Once a week (Fridays) we clean the upstairs and their rooms well. You wouldn't be able to tell that if you visit on Monday, however:)

I'm always amazed at how the smaller kids are eager to help with chores. The best advise I was ever given in this regards is this: Never ask an older child to do what a younger one is able to do. I try to remember that in order to not burden Hannah and Lydia with too much.

Baby and up- pick up toys and trash
3 and up- clean windows, wipe off table, help in kitchen, gather laundry, carry/put away groceries, hold the "scooper" (dust pan)
5 and up- vacuum, sweep, clean bathrooms, make own breakfast (scrambled eggs included and microwave use), dust
7 and up- Take trash out to curb, clean own room unsupervised, load dishwasher, mop, wash pans by hand, fold and put away laundry, bathe and clothe little ones.

Do you give an allowance to your older kids or have a way for them to earn money?

We don't have an allowance system in place. I go back and forth. Where is the line between working to serve your family and being compensated for work well done? I don't know.

As you know my children are obsessed with coins:) so I let them keep whatever they find when they are working.

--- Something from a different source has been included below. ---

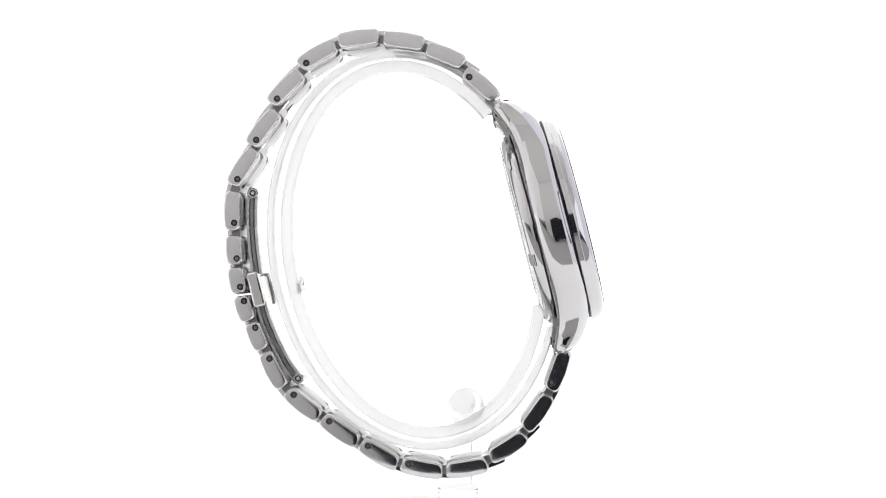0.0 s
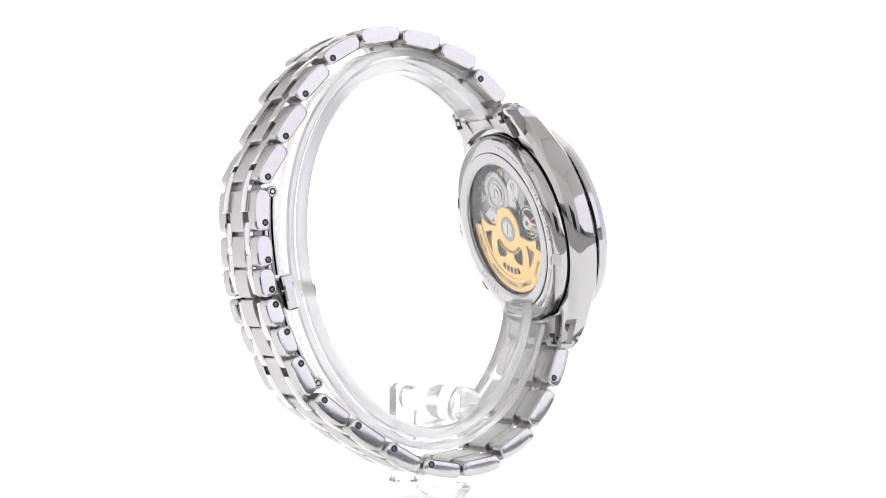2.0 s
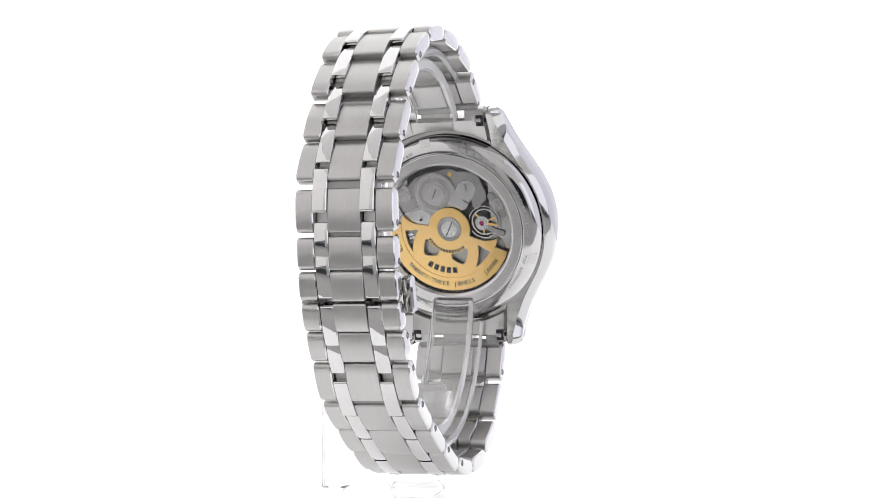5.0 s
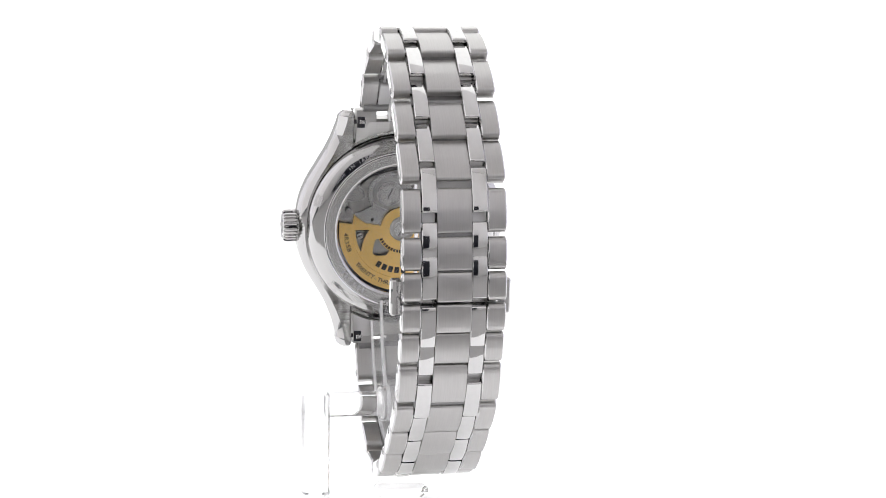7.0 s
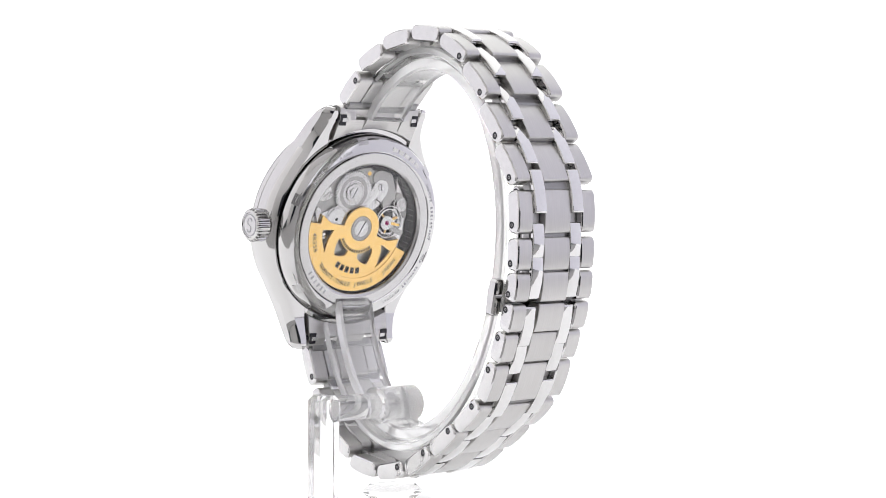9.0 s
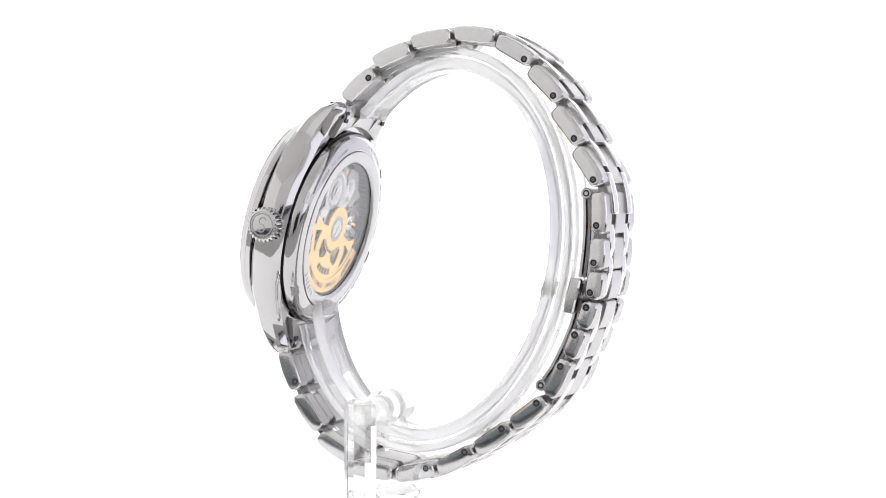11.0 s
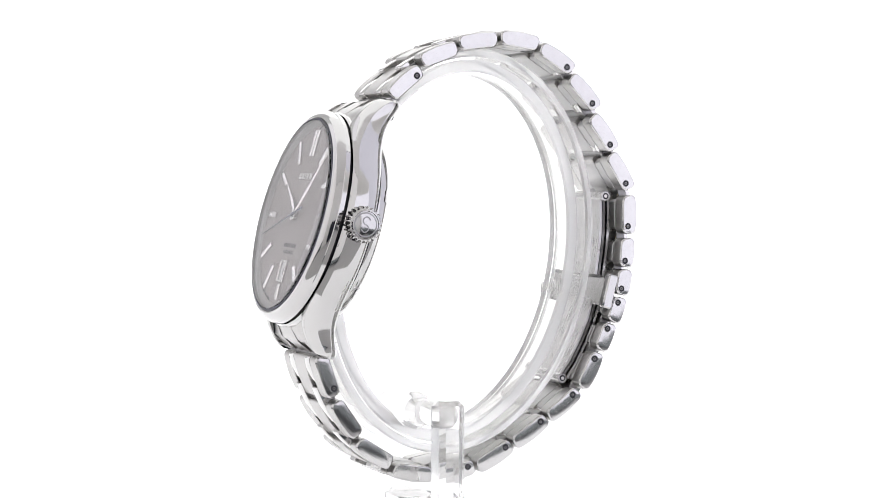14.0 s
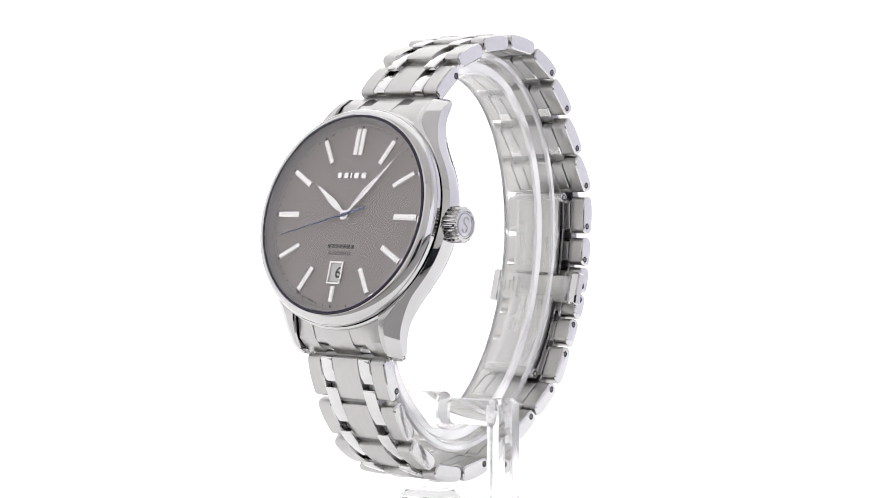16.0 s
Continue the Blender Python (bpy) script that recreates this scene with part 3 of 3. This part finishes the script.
for i in range(len(LINKS) - 1):
    if i == 10:
        continue
    near = i + 1 if i < 10 else i
    far = i if i < 10 else i + 1
    joint = (link_end(i, -1) + link_end(i + 1, 1)) / 2
    ang = LINKS[near][2] * 0.68 + LINKS[far][2] * 0.32
    length = 0.97 * (LINKS[near][3] * 0.6 + LINKS[far][3] * 0.4)
    shift = (-1 if i < 10 else 1) * 0.13 * length
    if near in (10, 11):
        length, shift = 7.3, shift / abs(shift) * 1.2
        ang = LINKS[near][2]
    c = joint + Vector((math.cos(radians(ang)), math.sin(radians(ang)))) * shift
    insert(i, near, c.x, c.y, ang, length)
for i, sign in ((0, 1), (21, -1)):
    x, z, ang, length = LINKS[i]
    e = link_end(i, sign) - Vector((math.cos(radians(ang)), math.sin(radians(ang)))) * sign * 2.2
    insert(i, i, e.x, e.y, ang, 4.8)

# end links between the lugs
for s in (1, -1):
    end = part("end_link", None, brushed, watch, "brushed steel end link between the lugs", CASE)
    bm = bmesh.new()
    rings = []
    tip = 25.1 if s > 0 else 24.3
    for k in range(13):
        xx = -3.05 + 6.1 * k / 12
        ui = math.sqrt(20.45 ** 2 - xx ** 2)
        sec = [(ui, 4.9), (ui + 0.9, 4.35), (23.0, 2.6), (tip - 0.6, 0.9), (tip, -0.5), (tip - 0.3, -2.1), (22.4, -2.4), (ui, -1.0)]
        rings.append([(xx * MM, s * u * MM, h * MM) for u, h in sec])
    loft(bm, rings)
    for lo, hi in ((-9.8, -5.85), (5.85, 9.8)):
        rings = []
        for k in range(11):
            xx = lo + (hi - lo) * k / 10
            ui = math.sqrt(20.45 ** 2 - xx ** 2)
            sec = [(ui, 4.9), (ui + 0.9, 4.5), (22.4, 3.1), (tip - 0.6, 0.9), (tip, -0.5), (tip - 0.3, -2.1), (22.4, -2.4), (ui, -1.0)]
            rings.append([(xx * MM, s * u * MM, h * MM) for u, h in sec])
        loft(bm, rings)
    bmesh.ops.recalc_face_normals(bm, faces=bm.faces)
    for f in bm.faces:
        f.smooth = True
    bm.to_mesh(end.data)
    bm.free()
    end.data.set_sharp_from_angle(angle=radians(30))
    for side in (1, -1):
        bm = bmesh.new()
        rings = []
        for k in range(7):
            xx = side * (3.07 + 2.76 * k / 6)
            ui = math.sqrt(20.45 ** 2 - xx ** 2)
            sec = [(ui, 4.86), (ui + 0.9, 4.3), (22.6, 2.8), (22.9, 2.3), (22.9, -1.5), (22.4, -2.0), (ui, -1.0)]
            rings.append([(xx * MM, s * u * MM, h * MM) for u, h in sec])
        loft(bm, rings)
        part("inner_strip", bm, brushed, end)
    for side in (1, -1):
        # Solid dark block in place of the shade in the recess.
        part("bar_recess", box(1.5, 2.2, 0.3, 0.05), dark_hole, end, m=pose(side * 8.95 * MM, s * 22.4 * MM, -2.3 * MM))
        part("bar_collar", box(1.3, 0.8, 0.3, 0.08), brushed_back, end, m=pose(side * 8.6 * MM, s * 22.5 * MM, -2.42 * MM))
        part("spring_bar", disc(0.45, -0.5, 0.5, 0.1, 16), dark_hole, end, m=pose(side * 9.75 * MM, s * 22.4 * MM, -1.6 * MM, 0, 90, 0))

# folding clasp: two pairs of blades, hinges and push buttons
clasp = part("clasp", box(5.6, 16.5, 1.9, 0.25), brushed_back, watch, "steel butterfly folding clasp", pose(-33.4 * MM, 0, -11.3 * MM, 0, -104, 0))


def blade(points, width, thick, lift):
    """Thin curved steel strip through x-z points."""
    bm = bmesh.new()
    rings = []
    n = len(points)
    for k in range(n):
        a, b = Vector(points[max(k - 1, 0)]), Vector(points[min(k + 1, n - 1)])
        t = (b - a).normalized()
        nn = Vector((-t.y, t.x))
        c = Vector(points[k]) + nn * lift
        rings.append([(p.x * MM, y * MM, p.y * MM) for p, y in ((c + nn * thick / 2, -width / 2), (c + nn * thick / 2, width / 2), (c - nn * thick / 2, width / 2), (c - nn * thick / 2, -width / 2))])
    loft(bm, rings)
    return bm


INV = clasp.matrix_basis.inverted()
UP = [(-34.1, 7.4), (-34.2, 4.0), (-34.15, 0.5), (-33.8, -3.5), (-33.2, -8.0)]
LOW = [(-32.6, -13.0), (-31.4, -17.0), (-29.7, -21.0), (-27.6, -25.0), (-25.4, -28.0)]
for pts in (UP, LOW):
    part("blade", blade(pts, 9.6, 0.5, -1.15), blade_steel, clasp, m=INV)
    part("blade", blade(pts, 9.0, 0.5, -0.35), knuckle, clasp, m=INV)
    part("blade", blade(pts, 9.6, 0.5, 0.45), blade_steel, clasp, m=INV)
for x, z in ((-34.3, 7.6), (-25.3, -28.3)):
    hinge = part("hinge", disc(1.05, -5.6, 5.6, 0.15, 24), brushed_back, clasp, m=INV @ pose(x * MM, 0, z * MM, 90, 0, 0))
    for end in (-5.6, 5.6):
        # Flat dark disc painted for the shade inside the hinge tube.
        part("hinge_hole", disc(0.62, end - 0.03, end + 0.03, 0.01, 20), dark_hole, hinge)
        part("hinge_pin", disc(0.36, end - 0.06, end + 0.06, 0.02, 16), blade_steel, hinge)
for s in (1, -1):
    part("push_button", box(6.6, 2.0, 2.1, 0.3), polished, clasp, "polished push button", INV @ pose(-33.0 * MM, s * 9.85 * MM, -11.1 * MM, 0, -104, 0))

# ======== the acrylic stand ========
stand = tagged(new("watch_stand"), "clear acrylic watch stand with a C-shaped ring on a bent rod", "display stand")


def ring_band(r_in, r_up, thick, y0, y1, a0, a1, name, label):
    """Open elliptic band from angle a0 to a1, upright in the x-z plane and tipped back by ten degrees."""
    bm = bmesh.new()
    rings = []
    ct, st = math.cos(radians(10)), math.sin(radians(10))
    for k in range(121):
        a = radians(a0 + (a1 - a0) * k / 120)
        c, s = math.cos(a), math.sin(a)
        nx, nz = c / r_in, s / r_up
        q = math.hypot(nx, nz)
        b = 0.4
        sec = [(0, y0 + b), (b, y0), (thick - b, y0), (thick, y0 + b), (thick, y1 - b), (thick - b, y1), (b, y1), (0, y1 - b)]
        ring = []
        for o, y in sec:
            lx, lz = r_in * c - nx / q * o, r_up * s - nz / q * o
            ring.append(((-3.0 + lx * ct - lz * st) * MM, y * MM, (-3.2 + lx * st + lz * ct) * MM))
        rings.append(ring)
    loft(bm, rings)
    ob = part(name, bm, acrylic, stand, label)
    shine_ends(ob, frosted)
    ob.visible_shadow = False
    return ob


ring_band(25.6, 37.1, 2.4, -4.2, 4.2, 40, 336, "ring", "clear acrylic C-shaped ring")
ring_band(28.2, 39.1, 1.6, -5.8, 5.8, 46, 330, "outer_band", "thin clear acrylic band")
bm = bmesh.new()
for k in range(9):
    box(0.5 + 0.35 * random.random(), 1.1, 1.0 + 1.6 * random.random(), 0.12, bm, (0.3 * random.random(), -4.0 + k, 1.2 * random.random() - 0.6))
nub = part("glue_seam", bm, thick_acrylic, stand, "rough glued seam on the ring", pose(-25.6 * MM, 0, -10.5 * MM, 0, -8, 0))
nub.visible_shadow = False
PEG = pose(6.9 * MM, 0, -33.6 * MM, 0, 0, 5)
collar = part("collar", disc(3.6, -4.0, 6.5, 0.3, 48), thick_acrylic, stand, m=PEG @ pose(0, 0, 0, -90, 0, 0))
collar.visible_shadow = False
rod = part("rod", disc(2.5, 6.4, 17.5, 0.1, 40), clear_rod, stand, "clear acrylic rod", PEG @ pose(0, 0, 0, -90, 0, 0))
rod.visible_shadow = False
post = part("post", box(5.2, 5.0, 21.1, 0.9), clear_rod, stand, "clear acrylic upright", PEG @ pose(0, 19.4 * MM, -7.75 * MM))
post.visible_shadow = False
foot = part("foot", box(8.0, 10.0, 2.9, 1.1), foot_acrylic, stand, "clear acrylic foot under the ring", pose(5.6 * MM, 2.3 * MM, -50.45 * MM))
foot.visible_shadow = False


# ======== motion: the turntable carries watch and stand ========
def motions():
    lean = Matrix.Translation((0, 2.36 * MM, 0)) @ Matrix.Rotation(radians(-1.237), 4, "X")
    for thing, rest in ((watch, lean), (stand, Matrix.Translation((0, 2.36 * MM, 0))), (turntable, Matrix.Identity(4))):
        rows = []
        for k in range(33):
            t = k * 0.5
            rows.append((t, Matrix.Rotation(radians(-2.354 + 14.6234 * t), 4, "Z") @ rest))
        walk(thing, rows)


motions()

The older girls will tell me about what they want to buy or how much money they need and then ask for a special job to earn it. I usually ask for an hour of their free time and pay them that way. There's always plenty of things to do around here!


Mary@notbefore7 said...

I made it through...what is my prize? J/K

I loved it and learned a lot. I love the Shepherding a Child's Heart. Good book! I'll have to look up that series.

I like the idea of just letting your kids know to ask if they need one on one. Course, I worry my 5 year old would ask ALL OF THE TIME...but maybe she really needs it.

I loved the idea of books earning outtings. Cool.

You are great for sharing all this with us.

Sarah said...

I couldn't think of a question to ask you, but wow! So many great tips. Thanks for taking the time to do this. It's really helpful and encouraging to hear from mom's who have older kids (and younger ones too:)

mindi said...

Thanks for the answers - it helps to understand that I'm not the only one who just sits down and cries after the kids go to bed!!!

jess said...

monica... thankfully, tomorrow afternoon is free for me so i can spend MORE time on your blog..ah, wonderful already. yes, read these books...yes.

hugh and i graduated milligan in 2000. your sister will totally know who we are - i have many memories that include her!


mom24 said...

Great post! I LOVE Shepherding a Child's Heart but we started with Growing Kids God's Way also and it was wonderful. God really gives us wisdom when and where we need it! He hears us crying in the shower and meets us there! What a blessed position He has called us to. Thanks for your encouragement!